The taxes are designed to bring in revenue from those who visit or work in the city without unduly burdening residents already saddled with high property tax rates. The administration has its sights on private nonprofits, which do not pay property taxes but rely on city services.

"We've chosen to diversify, not to hit one sector extremely hard ... but to give opportunities for people to avoid the tax altogether," Rawlings-Blake said.

Last month, the administration released a doomsday budget scenario that illustrated the impact of plummeting revenues and rising costs on the city's $2.2 billion budget -- without new sources of funding, police helicopter, marine and mounted units would be eliminated, several fire companies would be shut down in addition to those that currently close on a rotating basis and 29 neighborhood recreation centers would close.

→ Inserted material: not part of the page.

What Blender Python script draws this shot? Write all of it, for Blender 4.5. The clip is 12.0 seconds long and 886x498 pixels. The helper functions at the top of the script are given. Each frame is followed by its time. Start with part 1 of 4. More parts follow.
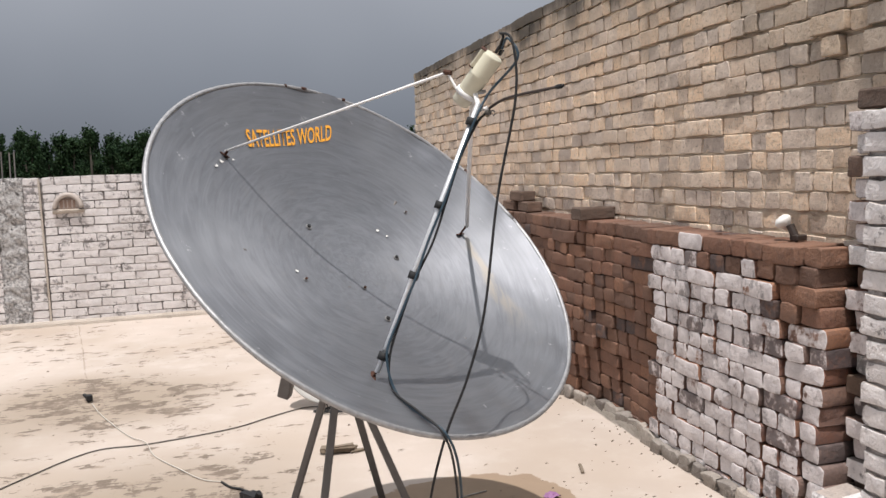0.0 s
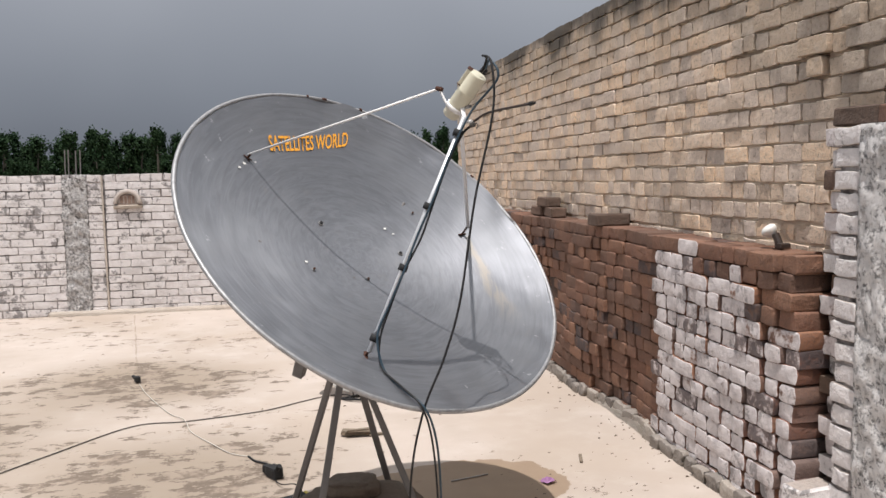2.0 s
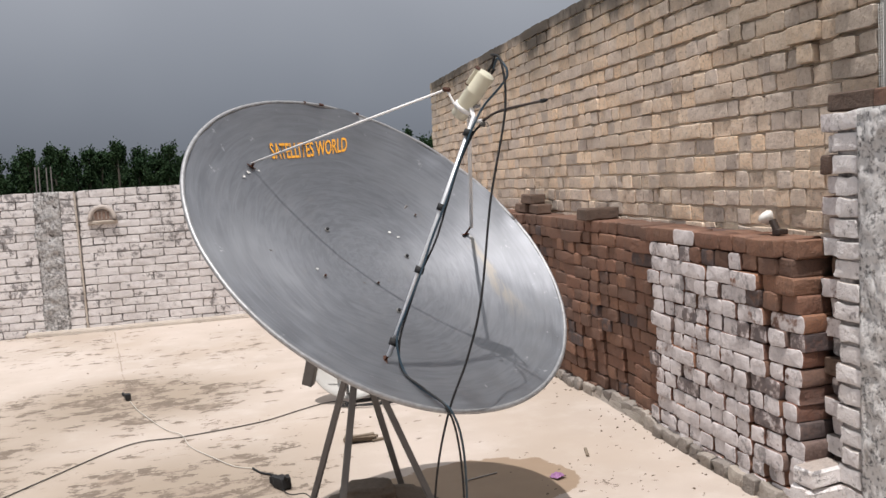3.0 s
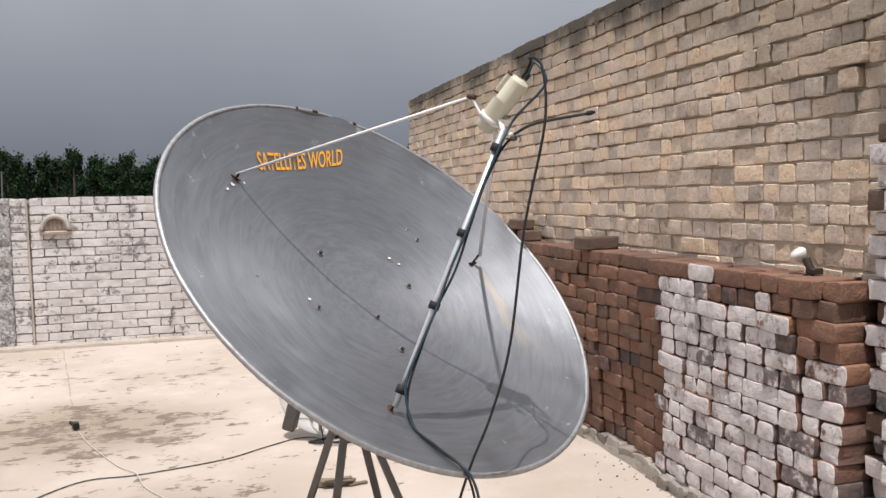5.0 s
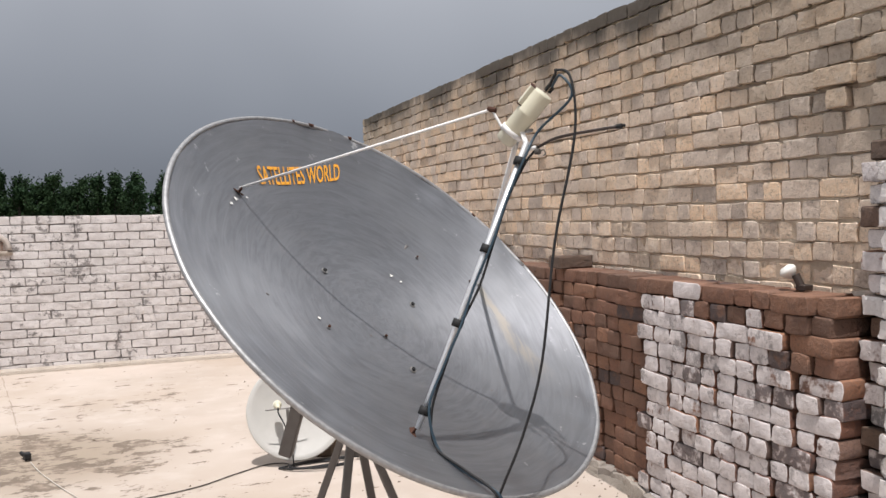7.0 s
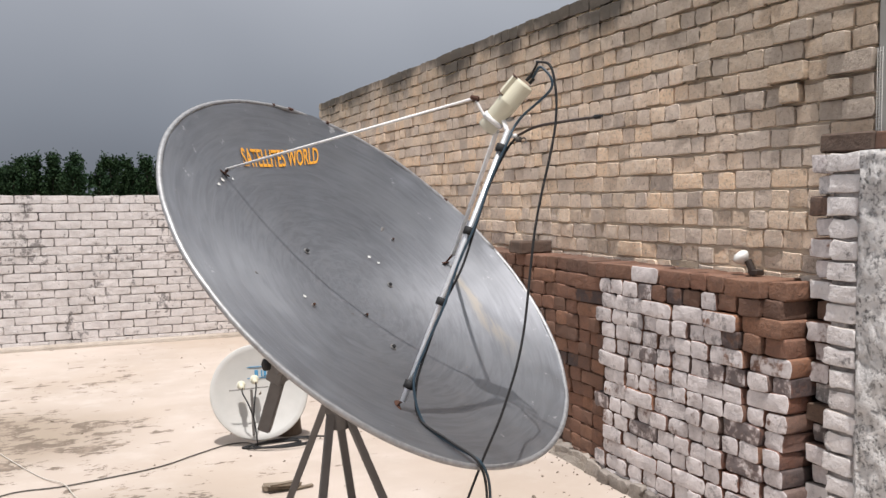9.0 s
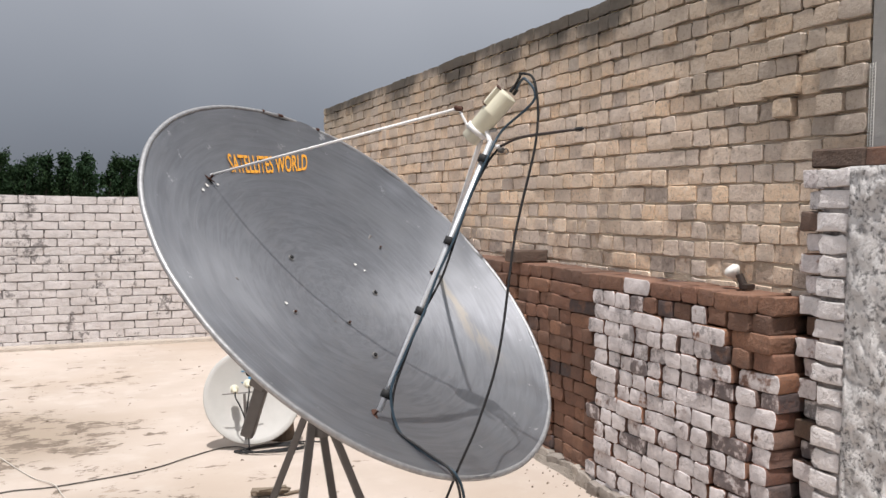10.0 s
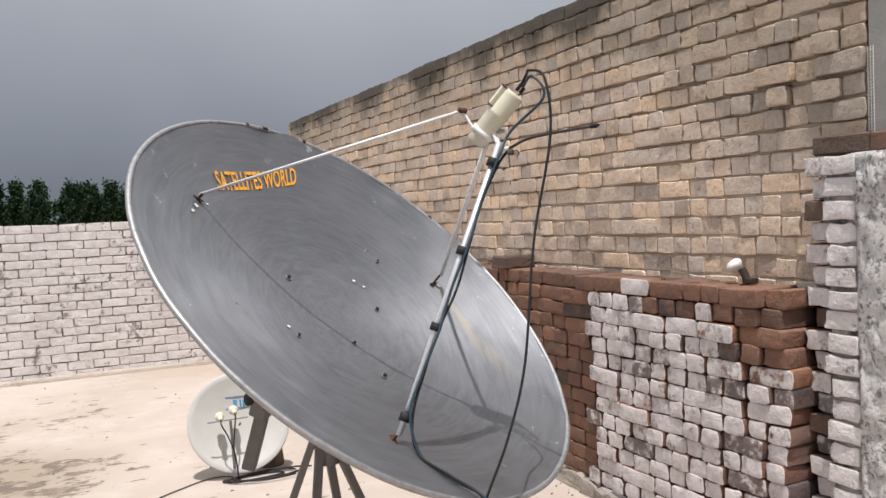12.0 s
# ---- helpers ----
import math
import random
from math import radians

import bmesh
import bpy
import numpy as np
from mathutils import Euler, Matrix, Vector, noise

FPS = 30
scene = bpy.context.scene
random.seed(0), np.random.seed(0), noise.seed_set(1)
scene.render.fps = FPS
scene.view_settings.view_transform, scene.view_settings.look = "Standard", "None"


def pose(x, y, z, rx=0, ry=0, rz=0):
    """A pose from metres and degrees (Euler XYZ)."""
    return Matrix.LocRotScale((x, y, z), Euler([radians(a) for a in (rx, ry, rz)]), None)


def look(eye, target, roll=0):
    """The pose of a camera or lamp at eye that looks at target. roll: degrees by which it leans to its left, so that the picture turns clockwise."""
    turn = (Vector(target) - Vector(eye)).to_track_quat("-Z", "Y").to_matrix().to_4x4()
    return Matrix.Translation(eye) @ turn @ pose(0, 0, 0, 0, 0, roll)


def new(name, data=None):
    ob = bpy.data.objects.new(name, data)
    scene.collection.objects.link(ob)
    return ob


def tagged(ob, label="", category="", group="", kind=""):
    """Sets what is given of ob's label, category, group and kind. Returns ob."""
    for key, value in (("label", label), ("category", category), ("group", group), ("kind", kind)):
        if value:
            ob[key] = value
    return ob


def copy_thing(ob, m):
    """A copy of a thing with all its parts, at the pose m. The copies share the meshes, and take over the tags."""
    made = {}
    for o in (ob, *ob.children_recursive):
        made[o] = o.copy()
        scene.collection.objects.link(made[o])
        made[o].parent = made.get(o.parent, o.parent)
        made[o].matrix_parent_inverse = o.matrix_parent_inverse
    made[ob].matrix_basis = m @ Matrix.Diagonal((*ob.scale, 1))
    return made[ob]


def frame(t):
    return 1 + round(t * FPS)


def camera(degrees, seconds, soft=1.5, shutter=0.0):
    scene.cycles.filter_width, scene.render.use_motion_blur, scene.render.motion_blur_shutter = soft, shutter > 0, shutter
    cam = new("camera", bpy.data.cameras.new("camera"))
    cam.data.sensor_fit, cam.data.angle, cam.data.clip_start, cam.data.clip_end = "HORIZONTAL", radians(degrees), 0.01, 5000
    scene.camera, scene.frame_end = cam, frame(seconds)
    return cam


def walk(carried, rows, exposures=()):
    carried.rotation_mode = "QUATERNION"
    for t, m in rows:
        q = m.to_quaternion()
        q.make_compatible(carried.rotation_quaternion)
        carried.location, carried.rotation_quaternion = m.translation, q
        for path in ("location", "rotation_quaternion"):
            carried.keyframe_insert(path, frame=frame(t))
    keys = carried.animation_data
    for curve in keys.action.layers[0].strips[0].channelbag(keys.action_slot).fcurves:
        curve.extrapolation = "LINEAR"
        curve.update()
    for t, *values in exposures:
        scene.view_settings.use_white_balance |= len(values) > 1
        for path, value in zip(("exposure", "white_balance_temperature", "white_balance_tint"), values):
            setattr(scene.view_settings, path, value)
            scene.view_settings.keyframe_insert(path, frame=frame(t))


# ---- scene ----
cam = camera(54.7, 12.0)
PATH = [
    (0, (0.017, 0.079, 1.491), (0.555, 1.995, 1.299), -2.1),
    (0.5, (0.017, -0.054, 1.489), (0.53, 1.872, 1.32), -2.4),
    (1, (0.042, -0.156, 1.494), (0.551, 1.773, 1.347), -2.1),
    (1.5, (0.095, -0.209, 1.494), (0.612, 1.718, 1.358), -1.1),
    (2, (0.154, -0.284, 1.487), (0.562, 1.666, 1.31), -0.9),
    (2.5, (0.119, -0.296, 1.487), (0.509, 1.655, 1.289), -1.5),
    (3, (0.0, -0.246, 1.49), (0.484, 1.686, 1.314), -3.3),
    (3.2, (-0.039, -0.225, 1.479), (0.47, 1.703, 1.314), -3.6),
    (5, (-0.065, 0.192, 1.492), (0.515, 2.102, 1.362), -1.2),
    (5.5, (-0.151, 0.218, 1.494), (0.506, 2.102, 1.358), -3.0),
    (6, (-0.192, 0.237, 1.484), (0.54, 2.093, 1.345), -2.9),
    (6.5, (-0.233, 0.235, 1.476), (0.495, 2.094, 1.364), -0.4),
    (7, (-0.273, 0.338, 1.476), (0.455, 2.199, 1.394), -1.1),
    (7.2, (-0.281, 0.358, 1.483), (0.477, 2.207, 1.406), -1.9),
    (8.8, (-0.387, 0.288, 1.462), (0.45, 2.101, 1.352), -0.8),
    (9, (-0.417, 0.278, 1.47), (0.428, 2.088, 1.354), -0.3),
    (9.5, (-0.418, 0.249, 1.476), (0.423, 2.06, 1.366), 0.3),
    (10, (-0.342, 0.245, 1.481), (0.483, 2.063, 1.379), 0.7),
    (10.5, (-0.233, 0.247, 1.484), (0.549, 2.085, 1.387), 1.0),
    (11, (-0.207, 0.281, 1.476), (0.567, 2.122, 1.372), 0.4),
    (11.5, (-0.297, 0.37, 1.484), (0.551, 2.178, 1.384), -1.4),
    (12, (-0.407, 0.429, 1.482), (0.499, 2.21, 1.399), -2.3),
]
walk(cam, [(t, look(eye, target, roll)) for t, eye, target, roll in PATH], [(0.0, -0.03), (1.5, -0.02), (2.0, -0.08), (2.5, -0.16), (3.0, -0.10), (5.0, -0.02), (7.0, -0.03), (9.0, 0.02), (12.0, 0.0)])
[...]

The second spending plan reverses many of those cuts, fully funding sworn police units, reducing the number of fire companies that close on a rolling basis and keeping all rec centers open throughout the summer.

It does cut 250 employees, compared to the first plan that would have laid off 600. Those slated to be let go come primarily from recreation, parks and public works departments and include 50 contract employees from the police department.

Additionally, the revised budget includes $70 million in spending reductions and mandatory furlough days, and increased costs for prescription plan premiums for employees.

The taxes are subject to approval by the council members, who are divided on some of the fees and are drafting some revenue-generating strategies of their own.

Council President Bernard C. "Jack" Young said in a statement that he applauded the mayor's plan to keep rec centers open but hoped that layoffs could be avoided. Young plans to introduce several measures to boost revenues as soon as next week's council meeting.

Councilman Carl Stokes said in a statement that he wanted to steer clear of fees that placed "undue financial burdens on taxpayers" and hoped to avoid furloughs of city workers.